Janx 01-11-2005 08:41 PM

Can you tell me a little more about the brew? Is it all-grain or extract with some grain added?

When you say it tastes like wort, do you mean it tastes sweet?

Graininess can be caused by a hot mash, too long a sparge, grain in the fermentor...

In general, racking to a secondary will help the quality of your beer, but I'm not sure that's your problem in this case...


Reddocchi 01-14-2005 03:43 AM

Thanks for your reply, Janx! Our brew was 6 lbs of extract and 1.25 lbs of various grains. As for the taste, I wouldn't call it sweet. I just remember the taste I encountered when I snuck a little taste during bottling, and it was just like that...bitter, as though I had chewed a couple grains and taken a mouthful of water. You mention a number of potential causes, and I suspect we went wrong with a number of them. For example, we didn't monitor the temperature of our boil, so our mash may have been too hot. And I strained the mash using a kitchen strainer that may not have been fine enough, so I think there was some degree of grain in the fermentor, even though it looked to me like I got most of it. Our brew is now two months old, so as a porter, it may mellow a bit with some additional ageing.

Based on what I've written, I'd be grateful for any other advice you have. Thanks again for your reply.

Janx 01-16-2005 04:42 AM

Well, grain contact in the fermentor isn't a really desirable thing, but a little bit usually isn't too big a deal.

Did you boil the grain with the wort? If so, that's the likely culprit. You never want the grains to be boiled, with the exception of certain styles. What you want to do in a recipe like yours is just steep the grain in hot water...say as long as it's below 160-170 F. Once you bring the wort to a boil, the grain needs to be removed. It shouldn't be in the wort for the whole boil, or you'll definitely get husky flavors from the grain.

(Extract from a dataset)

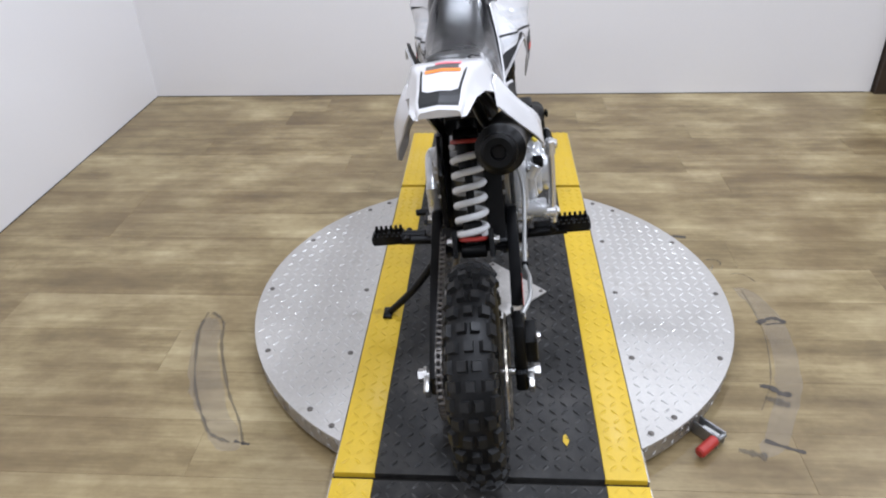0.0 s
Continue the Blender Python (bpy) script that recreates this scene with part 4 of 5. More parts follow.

What you're doing is basically an extract beer with additional grains for flavoring. The grains are sort of like a tea bag to add more flavor to the beer, and it's a good idea. In any event, even when mashing your grains, the grain is never boiled.


Reddocchi 01-20-2005 01:22 AM

I think you've found our problem. Yes, we had the grains in the boiling water for an hour. And "husky" is definitely a word I'd use to describe the taste! We're making the next batch soon so we'll definitely do this a little differently - thanks so much for your advice!